This is an older blog post, you will find one on more recent data here
This presentation contains the latest oil & gas production data from 18187 horizontal wells in the Eagle Ford region, until June, based on data from the Texas RRC. Of these wells, 16064 where located in the Eagle Ford formation, and all of them started production since 2010.
With average well productivity not having changed much since 2014 (see tab “Well quality”), but with completion activity almost 2/3rd lower than in 2015 (and more than that compared with 2014 so far this year), oil production is declining fast. As you can see, the shape of the production peak in the Eagle Ford is remarkably symmetrical so far. Due to revisions, I still expect June production to eventually reach, or just top, 1.2 mbo/d.
In the “Well quality” tab, you can see that the production profiles of wells in the Eagle Ford display a remarkable straight line on the logarithmic chart. This reflects a close exponential relationship. You can use the filters on the right to narrow down the selection, all the way to individual wells (by using the “well name” filter).
Furthermore, we can see there that most of the productivity improvements in the last few years were focused in the first 20 months that a well was on production. After that period, the initial gains in cumulative oil production, are not extended much more. At least so far, it doesn’t appear that these initial gains have been given back later in life as well.
In that view, if you switch to “gas” production, using the “product” selection, make sure you change the chart type to “normal”, as the logarithmic scale doesn’t capture the right area.

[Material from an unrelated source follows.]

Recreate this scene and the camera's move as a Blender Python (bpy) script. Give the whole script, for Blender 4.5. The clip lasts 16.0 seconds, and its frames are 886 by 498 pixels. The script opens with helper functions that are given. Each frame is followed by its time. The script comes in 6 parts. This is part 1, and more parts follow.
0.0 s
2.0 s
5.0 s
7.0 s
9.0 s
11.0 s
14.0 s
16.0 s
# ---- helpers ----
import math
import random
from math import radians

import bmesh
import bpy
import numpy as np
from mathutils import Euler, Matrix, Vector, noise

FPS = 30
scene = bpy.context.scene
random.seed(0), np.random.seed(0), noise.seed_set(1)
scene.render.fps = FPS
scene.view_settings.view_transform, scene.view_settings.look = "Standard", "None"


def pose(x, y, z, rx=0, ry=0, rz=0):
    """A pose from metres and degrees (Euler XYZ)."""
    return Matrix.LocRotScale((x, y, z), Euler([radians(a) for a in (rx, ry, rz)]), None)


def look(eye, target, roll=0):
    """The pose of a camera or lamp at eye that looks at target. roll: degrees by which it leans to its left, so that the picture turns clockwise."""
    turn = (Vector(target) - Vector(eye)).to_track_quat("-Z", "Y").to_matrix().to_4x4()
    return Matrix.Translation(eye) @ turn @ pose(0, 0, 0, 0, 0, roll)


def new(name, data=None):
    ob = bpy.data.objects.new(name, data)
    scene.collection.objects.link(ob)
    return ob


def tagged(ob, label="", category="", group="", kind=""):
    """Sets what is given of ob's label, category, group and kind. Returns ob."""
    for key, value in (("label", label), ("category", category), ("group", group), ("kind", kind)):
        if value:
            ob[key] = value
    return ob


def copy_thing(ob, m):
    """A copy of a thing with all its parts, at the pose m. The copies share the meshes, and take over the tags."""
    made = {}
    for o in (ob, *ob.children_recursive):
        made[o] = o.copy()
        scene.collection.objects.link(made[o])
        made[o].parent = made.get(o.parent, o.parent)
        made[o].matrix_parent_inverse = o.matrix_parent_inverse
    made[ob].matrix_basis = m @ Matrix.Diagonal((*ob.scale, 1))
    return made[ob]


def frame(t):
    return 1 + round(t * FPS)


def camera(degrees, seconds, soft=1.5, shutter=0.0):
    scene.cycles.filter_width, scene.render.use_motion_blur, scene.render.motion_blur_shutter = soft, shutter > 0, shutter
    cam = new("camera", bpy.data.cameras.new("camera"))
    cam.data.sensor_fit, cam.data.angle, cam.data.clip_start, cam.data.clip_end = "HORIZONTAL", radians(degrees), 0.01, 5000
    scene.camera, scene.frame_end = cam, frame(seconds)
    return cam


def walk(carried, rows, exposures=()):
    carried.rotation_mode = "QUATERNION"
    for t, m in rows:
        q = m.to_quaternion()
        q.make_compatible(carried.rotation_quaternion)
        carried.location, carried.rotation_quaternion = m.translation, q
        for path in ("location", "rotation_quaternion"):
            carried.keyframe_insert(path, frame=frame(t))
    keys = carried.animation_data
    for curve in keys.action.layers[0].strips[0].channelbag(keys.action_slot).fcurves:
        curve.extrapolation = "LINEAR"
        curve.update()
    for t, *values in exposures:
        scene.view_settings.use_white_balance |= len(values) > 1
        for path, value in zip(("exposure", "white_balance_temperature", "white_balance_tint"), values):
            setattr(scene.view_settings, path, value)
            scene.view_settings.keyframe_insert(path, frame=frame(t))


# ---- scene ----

Going to the “Well status” tab, we can see the status of all these wells over time. By selecting only status “3. First flow”, we can see that based on the preliminary data, fewer than 100 wells were brought online per month, in the 2nd quarter this year. This metric was higher than 400 just before the oil price drop at the end of 2014.
The apparent increase in inactive wells in June should probably be ignored, as this is likely caused by incomplete well production data so far for that month.
The bottom graph shows that in June about 60% of the horizontal wells produced less than 50 bo/d, reflecting the ongoing ageing of the field.
Coming Monday (October 3rd), I plan another update on the Permian, followed by a post on all horizontal well production in the 8 states I cover on Thursday 6th.
The above presentation has many interactive features:
- You can click through the blocks on the top to see the slides.
- Each slide has filters that can be set, e.g. to select individual or groups of operators. You can first click “all” to deselect all items. You have to click the “apply” button at the bottom to enforce the changes. After that, click anywhere on the presentation.
- Tooltips are shown by just hovering the mouse over parts of the presentation.
- You can move the map around, and zoom in/out.
- By clicking on the legend you can highlight selected items, and include or exclude categories.
- Note that filters have to be set for each tab separately.
- The operator who currently owns the well is designated by “operator (current)”. The operator who operated a well in a past month is designated by “operator (actual)”. This distinction is useful when the ownership of a well changed over time.
- If you have any questions on how to use the interactivity, or how to analyze specific questions, please don’t hesitate to ask.
Thanks. Does the “oil” in your chart represent C+C output from all oil and natural gas wells in the Eagle Ford Basin? If you have the data for all Eagle Ford wells, you could do an estimate of actual output by finding the percentage of statewide C+C output from the Eagle Ford and then multiplying by either Dean’s Texas estimate or the EIA’s TX estimate which would give a better estimate. This is not perfect of course but if on average the amount of incomplete data for the Eagle Ford is similar to other areas of Texas the estimate may be pretty close. Shoot me an e-mail if you want Dean’s estimates.
Actually I will put them here for statewide C+C from Aug 2014 to July 2016 in kb/d:
” Does the “oil” in your chart represent C+C output from all oil and natural gas wells in the Eagle Ford Basin? ”
Yes, I count all C+C output from all horizontal wells, that started since 2010, in the 5 districts in which the Eagle Ford formation is located.
“if on average the amount of incomplete data for the Eagle Ford is similar to other areas of Texas the estimate may be pretty close. ”
I think Dean’s estimates are an excellent way to deal with Texas as a whole, and probably also if done in a similar way for the Eagle Ford. However, I don’t want to make the assumption you state here, as I think a thorough understanding of the underlying factors of these revisions is still lacking. It could very well be that the Eagle Ford is not representative. Also, even if we have good approach for the Eagle Ford as a whole, it will still be difficult to apply that to individual wells, as I already know that many revisions are related to only a minority of the wells.
It would allow me to say something better about how much we might expect that total production will still be revised though.
Do you just consider all horizontal wells in districts 1 through 5, or do you only include Eagle Ford wells?
All horizontal wells. If you set the selection “Show production by” to “Formation”, you will see that a small number of horizontal wells are located in the Austin Chalk, or other formations. You can choose to ignore those by using the formation filter, in the “Well Quality” tab.